The Defense Science Board's (DSB's) 2004 "Summer Study on Transition to and from Hostilities" contains a number of recommendations for collecting, compiling, and sustaining cultural knowledge and notes that this requires an attention span far longer than the short-term focus common among today's collectors and users of information. The DSB suggests the creation of a National Center for Contingency Support, to be organized as a federally funded research and development corporation, which would have country and functional expertise to support contingency planning and joint interagency task forces. The DSB also suggests that regional combatant commanders (RCC) establish offices for regional expertise outreach to support country and regional planning and operations.

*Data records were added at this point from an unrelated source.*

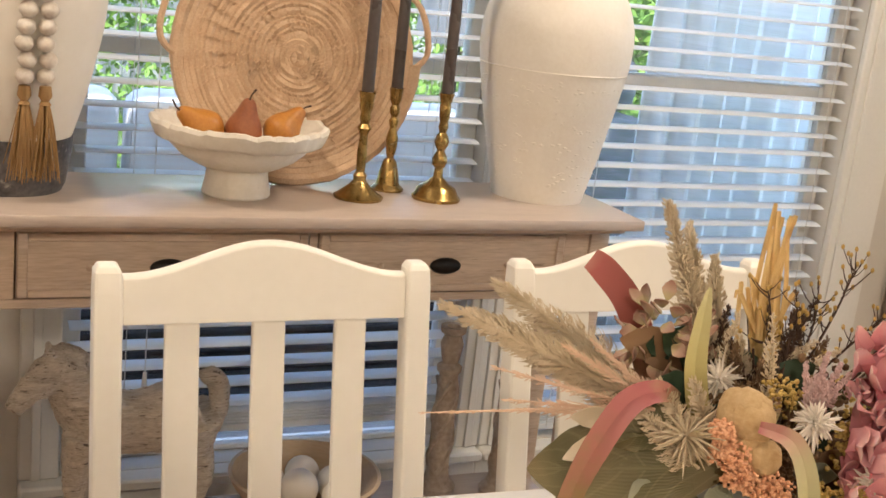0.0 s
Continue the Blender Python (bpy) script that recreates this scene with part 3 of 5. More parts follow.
for k, (tx, ty, hh, rr) in enumerate(((-2.2, 8.2, 4.0, 1.6), (0.2, 8.8, 4.4, 1.7), (2.6, 7.6, 4.0, 1.6), (5.2, 8.0, 4.5, 1.9), (4.3, 6.2, 3.4, 1.2), (-4.6, 7.5, 4.5, 1.9))):
    tree(tx, ty, hh, rr, 10 + k)
hd = leaf_mass("garden_hedge", [(-6 + k * 0.8, 10.2, 0.5, 0.9) for k in range(20)], 14000, 0.045, 77, M_LEAVES)
tagged(hd, "dense green garden hedge", "hedge", kind="stuff")
for k in range(3):
    sh = thing("shrub", (0.9 + k * 0.75, 5.2 + 0.2 * k, -0.40), "low bright green shrub beside the patio", "shrub", "patio shrubs")
    leaf_mass("foliage", [(0, 0, 0.55, 0.5), (0.2, 0.1, 0.85, 0.35), (-0.2, 0, 0.8, 0.35)], 2200, 0.026, 90 + k, M_LEAVES, sh)
    part("stem", tube([(0, 0, 0), (0.02, 0, 0.5)], [0.02, 0.012], 6, 2), M_BARK, sh)

# ---------------------------------------------------------------- dining table
TOP, THICK = 0.76, 0.036
FL, FR, NL, NR = (Vector(p) for p in ((-0.528, 0.603), (1.165, 0.512), (-0.700, -0.450), (1.215, -0.520)))


def on_table(u, v, z=TOP):
    p = (NL * (1 - u) + NR * u) * (1 - v) + (FL * (1 - u) + FR * u) * v
    return Vector((p.x, p.y, z))


table = thing("dining_table", (0, 0, 0), "whitewashed wooden dining table with a stave top", "table")
top = part("tabletop", finish("tabletop", bmesh.new(), M_TABLE), None, table)
bm = bmesh.new()
lo_v = [bm.verts.new(on_table(u, v, TOP - THICK)) for u, v in ((0.004, 0.004), (0.996, 0.004), (0.996, 0.996), (0.004, 0.996))]
hi_v = [bm.verts.new(on_table(u, v, TOP - 0.012)) for u, v in ((0, 0), (1, 0), (1, 1), (0, 1))]
bm.faces.new(lo_v[::-1]); bm.faces.new(hi_v)
for i in range(4):
    bm.faces.new((lo_v[i], lo_v[(i + 1) % 4], hi_v[(i + 1) % 4], hi_v[i]))
bm.to_mesh(top.data); bm.free()
for u0, u1, v0, v1 in ((0.04, 0.96, 0.05, 0.07), (0.04, 0.96, 0.93, 0.95), (0.03, 0.045, 0.07, 0.93), (0.955, 0.97, 0.07, 0.93)):
    bm = bmesh.new()
    a = [bm.verts.new(on_table(u, v, TOP - THICK - 0.0005)) for u, v in ((u0, v0), (u1, v0), (u1, v1), (u0, v1))]
    b = [bm.verts.new(on_table(u, v, TOP - THICK - 0.09)) for u, v in ((u0, v0), (u1, v0), (u1, v1), (u0, v1))]
    bm.faces.new(a); bm.faces.new(b[::-1])
    for i in range(4):
        bm.faces.new((b[i], b[(i + 1) % 4], a[(i + 1) % 4], a[i]))
    part("apron", bm, M_TABLE_LEG, table, smooth=False)
LEG = [(0, 0), (0.024, 0), (0.026, 0.03), (0.032, 0.30), (0.040, 0.50), (0.030, 0.55), (0.042, 0.58), (0.044, 0.633), (0, 0.633)]
for u, v in ((0.055, 0.10), (0.945, 0.10), (0.055, 0.90), (0.945, 0.90)):
    p = on_table(u, v, 0)
    part("leg", lathe(LEG, 20, x=p.x, y=p.y), M_TABLE_LEG, table)

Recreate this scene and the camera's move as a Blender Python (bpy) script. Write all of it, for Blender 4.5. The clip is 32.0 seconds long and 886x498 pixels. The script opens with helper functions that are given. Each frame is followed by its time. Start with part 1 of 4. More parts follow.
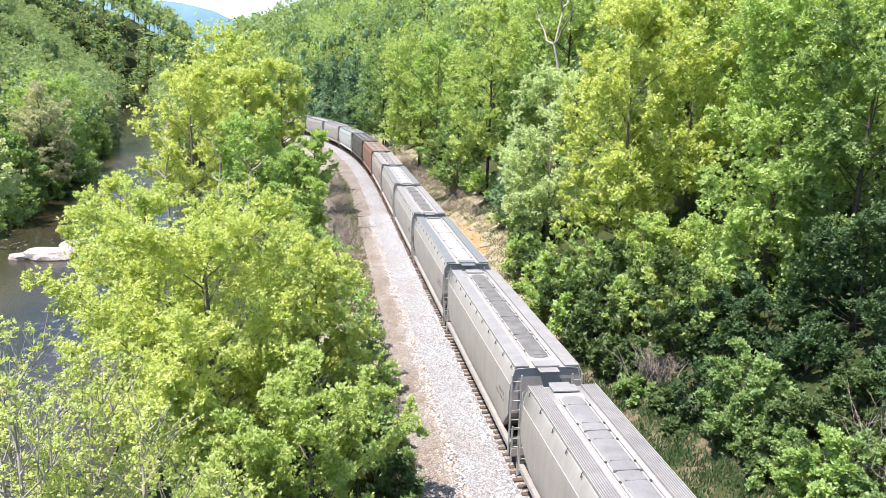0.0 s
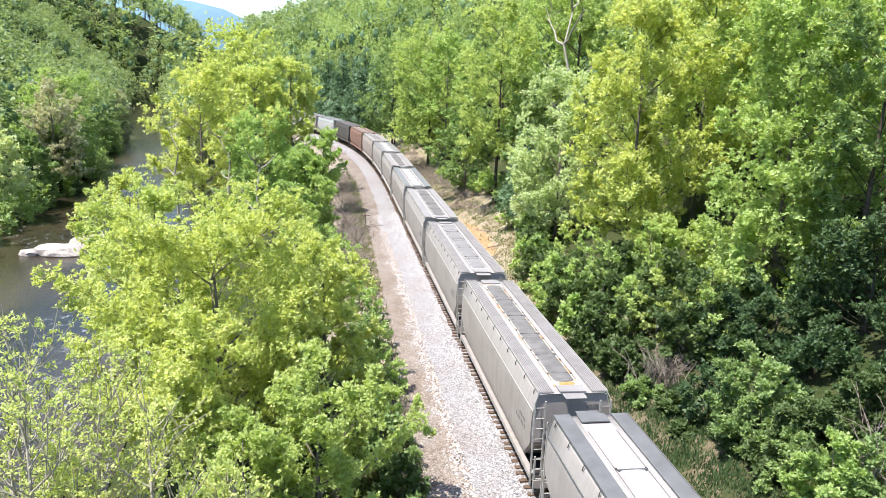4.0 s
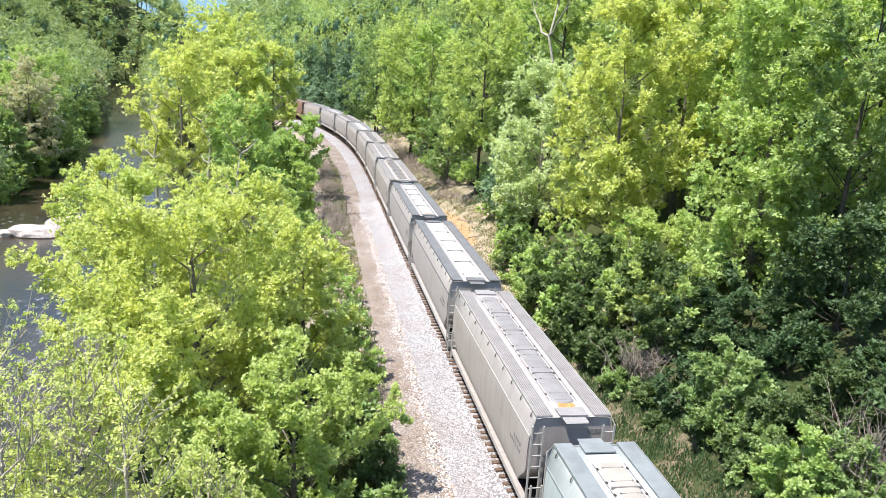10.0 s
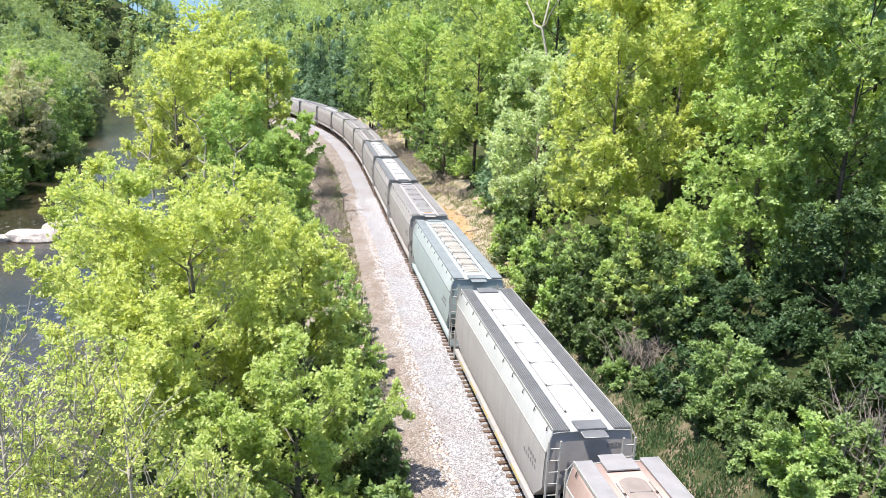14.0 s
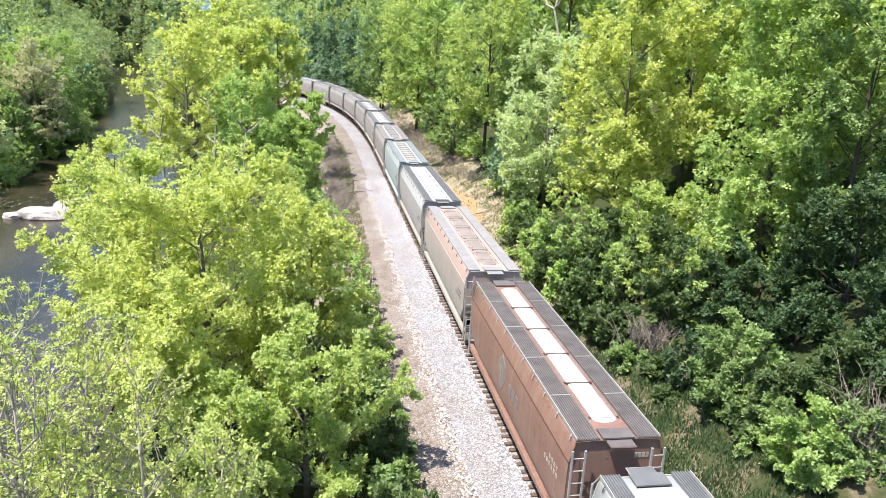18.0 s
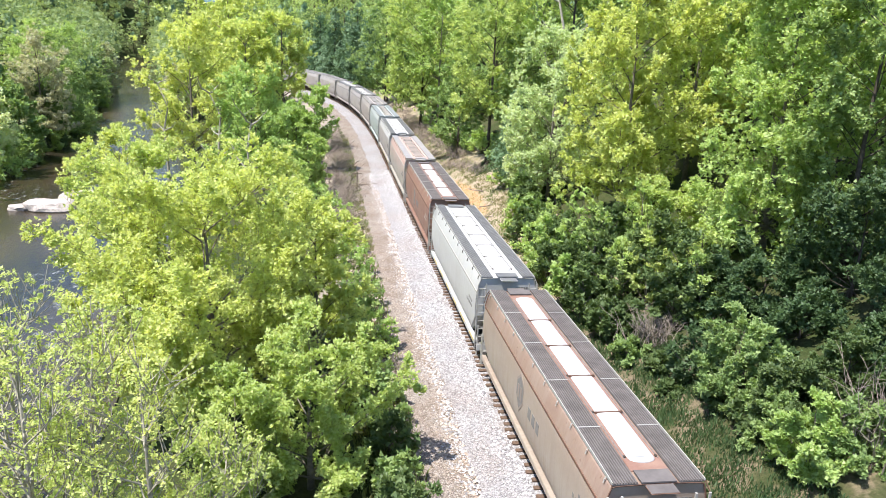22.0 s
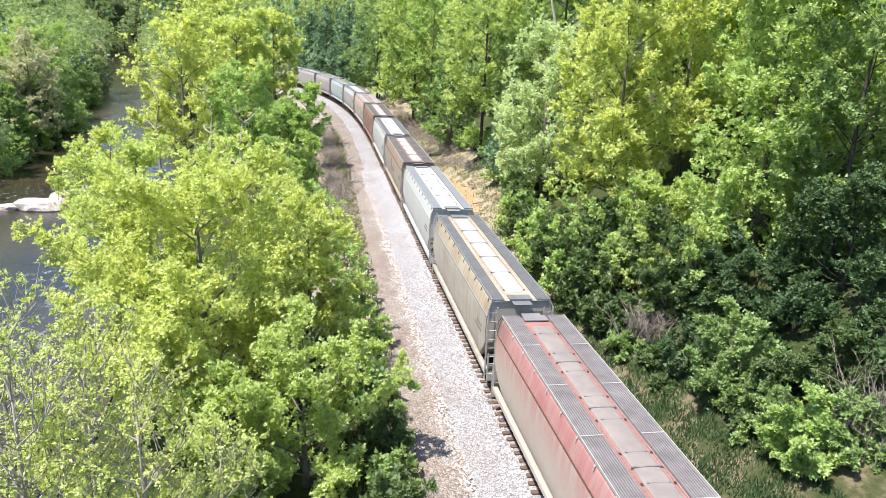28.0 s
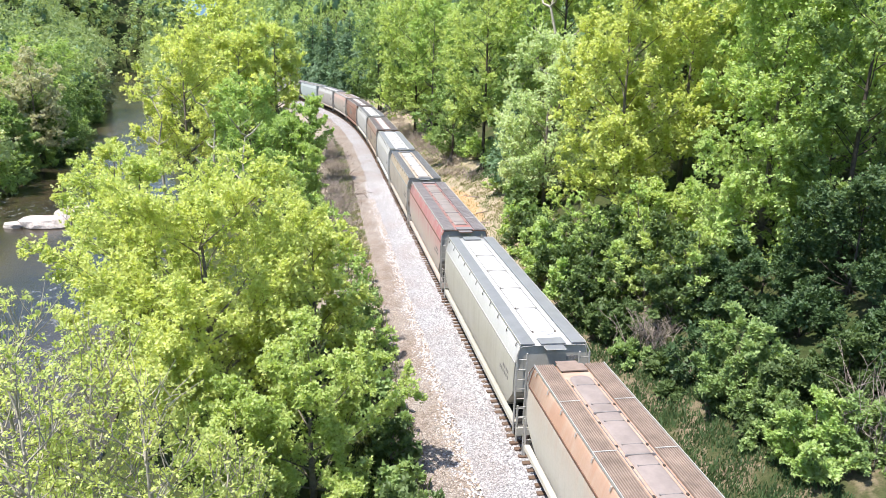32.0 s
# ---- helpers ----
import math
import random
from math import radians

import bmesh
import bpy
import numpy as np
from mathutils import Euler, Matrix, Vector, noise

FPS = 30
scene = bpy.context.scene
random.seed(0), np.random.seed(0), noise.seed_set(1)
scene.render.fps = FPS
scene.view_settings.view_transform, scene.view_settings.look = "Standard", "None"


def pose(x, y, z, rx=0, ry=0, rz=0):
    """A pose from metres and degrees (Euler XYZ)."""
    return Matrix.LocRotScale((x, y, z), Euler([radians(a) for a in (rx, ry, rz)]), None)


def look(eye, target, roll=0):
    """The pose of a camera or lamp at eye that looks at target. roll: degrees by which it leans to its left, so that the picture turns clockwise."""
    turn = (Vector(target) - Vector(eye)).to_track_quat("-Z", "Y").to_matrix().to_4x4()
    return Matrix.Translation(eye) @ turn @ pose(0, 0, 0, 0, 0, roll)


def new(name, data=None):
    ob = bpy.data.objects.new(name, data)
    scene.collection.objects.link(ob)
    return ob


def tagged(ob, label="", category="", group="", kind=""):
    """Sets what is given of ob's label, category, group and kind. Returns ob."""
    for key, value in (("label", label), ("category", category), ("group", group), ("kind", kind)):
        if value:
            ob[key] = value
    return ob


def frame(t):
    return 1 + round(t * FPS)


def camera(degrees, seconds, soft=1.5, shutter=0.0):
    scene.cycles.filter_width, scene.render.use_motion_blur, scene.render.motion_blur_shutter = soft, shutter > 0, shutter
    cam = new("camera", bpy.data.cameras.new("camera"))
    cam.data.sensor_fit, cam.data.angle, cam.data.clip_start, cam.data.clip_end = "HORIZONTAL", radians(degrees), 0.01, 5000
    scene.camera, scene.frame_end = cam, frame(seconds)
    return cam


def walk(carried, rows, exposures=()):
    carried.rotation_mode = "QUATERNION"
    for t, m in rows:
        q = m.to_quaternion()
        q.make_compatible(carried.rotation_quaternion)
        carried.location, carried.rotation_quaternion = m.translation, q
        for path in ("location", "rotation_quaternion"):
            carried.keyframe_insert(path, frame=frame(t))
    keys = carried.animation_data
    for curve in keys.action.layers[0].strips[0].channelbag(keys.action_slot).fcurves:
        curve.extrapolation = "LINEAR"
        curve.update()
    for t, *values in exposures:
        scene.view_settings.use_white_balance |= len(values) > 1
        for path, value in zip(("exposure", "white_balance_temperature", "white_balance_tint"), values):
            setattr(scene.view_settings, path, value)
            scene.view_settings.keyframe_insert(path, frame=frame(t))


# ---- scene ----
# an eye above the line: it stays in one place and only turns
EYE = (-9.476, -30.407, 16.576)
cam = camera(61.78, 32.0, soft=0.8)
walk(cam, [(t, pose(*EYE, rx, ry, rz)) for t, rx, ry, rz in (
    (0, 76.828, -1.914, -9.125), (0.5, 76.740, -1.873, -9.358), (1, 76.695, -1.714, -9.492),
    (1.5, 76.700, -1.557, -9.520), (2, 76.721, -1.508, -9.391), (2.5, 76.746, -1.674, -9.119),
    (3, 76.772, -1.939, -8.770), (3.5, 76.787, -2.274, -8.430), (5.5, 76.710, -1.992, -8.422),
    (6, 76.762, -2.091, -8.571), (6.5, 76.808, -2.339, -8.725), (7, 76.791, -2.631, -8.923),
    (7.5, 76.686, -2.944, -9.131), (8, 76.527, -3.241, -9.312), (8.5, 76.335, -3.473, -9.392),
    (9, 76.141, -3.640, -9.409), (9.5, 76.042, -3.738, -9.441), (10, 76.009, -3.741, -9.594),
    (10.5, 76.032, -3.729, -9.789), (11, 76.017, -3.612, -9.972), (11.5, 75.989, -3.415, -10.174),
    (12, 75.970, -3.224, -10.338), (12.5, 75.944, -3.047, -10.504), (13, 75.853, -2.862, -10.514),
    (13.5, 75.749, -2.685, -10.378), (14, 75.631, -2.464, -10.066), (14.5, 75.560, -2.436, -9.614),
    (16.5, 74.876, -2.852, -8.594), (17, 74.615, -2.916, -8.693), (17.5, 74.379, -2.856, -8.966),
    (18, 74.171, -2.848, -9.229), (18.5, 73.984, -2.794, -9.459), (19, 73.838, -2.813, -9.550),
    (19.5, 73.750, -2.921, -9.545), (20, 73.702, -3.026, -9.498), (20.5, 73.657, -3.055, -9.413),
    (21, 73.629, -3.025, -9.329), (21.5, 73.606, -3.001, -9.149), (22, 73.633, -2.937, -8.892),
    (22.5, 73.734, -2.868, -8.683), (23, 73.858, -2.842, -8.571), (23.5, 73.902, -2.802, -8.454),
    (24, 73.908, -2.828, -8.351), (24.5, 73.852, -2.829, -8.192), (25, 73.782, -2.752, -8.186),
    (25.5, 73.708, -2.632, -8.453), (27.5, 73.414, -2.580, -9.404), (28, 73.420, -2.720, -9.487),
    (28.5, 73.419, -2.736, -9.593), (29, 73.476, -2.653, -9.715), (29.5, 73.596, -2.501, -9.775),
    (30, 73.814, -2.334, -9.807), (30.5, 74.030, -2.158, -9.808), (31, 74.174, -1.930, -9.768),
    (31.5, 74.219, -1.743, -9.643), (32, 74.212, -1.676, -9.471),
)])

# ---- light ----
world = bpy.data.worlds.new("world")
scene.world = world
world.use_nodes = True
wn = world.node_tree.nodes
sky = wn.new("ShaderNodeTexSky")
sky.sky_type = "NISHITA"
sky.sun_disc = False
TO_SUN = Vector((-0.38, -0.16, 0.91)).normalized()
sky.sun_elevation = math.asin(TO_SUN.z)
sky.sun_rotation = math.atan2(TO_SUN.x, TO_SUN.y)
sky.air_density, sky.dust_density, sky.ozone_density = 1.0, 0.5, 1.5
world.node_tree.links.new(sky.outputs[0], wn["Background"].inputs[0])
wn["Background"].inputs[1].default_value = 0.15
sun = new("sun", bpy.data.lights.new("sun", "SUN"))
sun.data.energy, sun.data.angle, sun.data.color = 4.7, radians(0.6), (1.0, 0.95, 0.87)
sun.matrix_world = look(TO_SUN * 300, (0, 0, 0))
scene.view_settings.exposure = 1.0


# ---- materials ----
class Nodes:
    """Short hand for building one node material."""

    def __init__(self, name):
        self.mat = bpy.data.materials.new(name)
        self.mat.use_nodes = True
        self.tree = self.mat.node_tree
        self.bsdf = self.tree.nodes["Principled BSDF"]
        self.out = self.tree.nodes["Material Output"]
        self.coord = None

    def add(self, kind, **props):
        n = self.tree.nodes.new(kind)
        for k, v in props.items():
            setattr(n, k, v)
        return n

    def link(self, a, b):
        self.tree.links.new(a, b)

    def co(self, which="Object", scale=(1, 1, 1)):
        if self.coord is None:
            self.coord = self.add("ShaderNodeTexCoord")
        if which == "World":
            src = self.add("ShaderNodeNewGeometry").outputs["Position"]
        else:
            src = self.coord.outputs[which]
        m = self.add("ShaderNodeMapping")
        m.inputs["Scale"].default_value = scale
        self.link(src, m.inputs[0])
        return m.outputs[0]

    def noise(self, vec, scale, detail=4.0, rough=0.6):
        n = self.add("ShaderNodeTexNoise")
        n.inputs["Scale"].default_value, n.inputs["Detail"].default_value = scale, detail
        n.inputs["Roughness"].default_value = rough
        self.link(vec, n.inputs["Vector"])
        return n.outputs[0]

    def ramp(self, fac, *stops):
        r = self.add("ShaderNodeValToRGB")
        el = r.color_ramp.elements
        while len(el) < len(stops):
            el.new(0.5)
        for e, (pos, col) in zip(el, stops):
            e.position = pos
            e.color = (*col, 1) if len(col) == 3 else col
        self.link(fac, r.inputs[0])
        return r.outputs[0]

    def mix(self, fac, a, b, mode="MIX"):
        m = self.add("ShaderNodeMix", data_type="RGBA", blend_type=mode)
        for sock, v in ((m.inputs[0], fac), (m.inputs[6], a), (m.inputs[7], b)):
            if isinstance(v, bpy.types.NodeSocket):
                self.link(v, sock)
            else:
                sock.default_value = v if not isinstance(v, tuple) else (*v, 1)
        return m.outputs[2]

    def bump(self, height, strength, dist=0.05):
        b = self.add("ShaderNodeBump")
        b.inputs["Strength"].default_value, b.inputs["Distance"].default_value = strength, dist
        self.link(height, b.inputs["Height"])
        self.link(b.outputs[0], self.bsdf.inputs["Normal"])

    def done(self, color, rough=0.6, metal=0.0, spec=0.5):
        if isinstance(color, tuple):
            self.bsdf.inputs["Base Color"].default_value = (*color, 1)
        else:
            self.link(color, self.bsdf.inputs["Base Color"])
        self.bsdf.inputs["Roughness"].default_value = rough
        self.bsdf.inputs["Metallic"].default_value = metal
        self.bsdf.inputs["Specular IOR Level"].default_value = spec
        return self.mat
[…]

The proposed RCC offices would maintain close working relations with country teams, regional centers, U.S. and foreign academia, think tanks, and so on. (4)
Pressing Concerns
Although the DSB's suggestions are excellent, they do not adequately address a number of needs within the defense community. Creating an organization solely dedicated to contingency task force support would not serve the ongoing needs of policymakers and Office of the Secretary of Defense permanent staffs who also require cultural and social information. Decentralized offices located at the RCC level will lead to a duplication of resources and effort, and a combination of contingency support and expertise dispersed at the RCC level would not address--
* Ethnographic field research.
* Cultural training.
* Advisers.
* Programmatic applications.
* Analytic studies. Ethnographic field research. While some foreign area expertise exists within the military community, many of these cultural-knowledge resources are inadequate. Over the past 40 years, social science research has not been a priority within the defense science and technology research portfolio. As a result, individual researchers have selected their own areas of study, often based on intellectual whims and the vagaries of philanthropic funding. Thus, academic research is often not available for specific areas of interest, such as Al Anbar or Diyala provinces in Iraq, or research used to support the military is often outdated. For example, Task Force 121 used British 19th-century northwest-frontier anthropology to prepare for Afghanistan. Also, using intelligence assets to collect this type of information is not sufficient, since they lack the requisite training and skills. Furthermore, the objective of the intelligence-collection process often concerns targeting and orders of battle as opposed to understanding a complex social system.
Cultural training. Currently, cultural training within the military is generally not operationally relevant. For cultural training to have any value, Soldiers and Marines must be able to employ it in the field with living human beings. For example, while many cultural-training programs note that Iraqis value honor, this knowledge is useless unless soldiers know how to confer it, on whom, and when. Much so-called cultural-awareness training is not specific or local in focus and is often conducted on a train-the-trainer basis. The consequence of a lack of training (or inadequate training) is a misunderstanding that can complicate operations.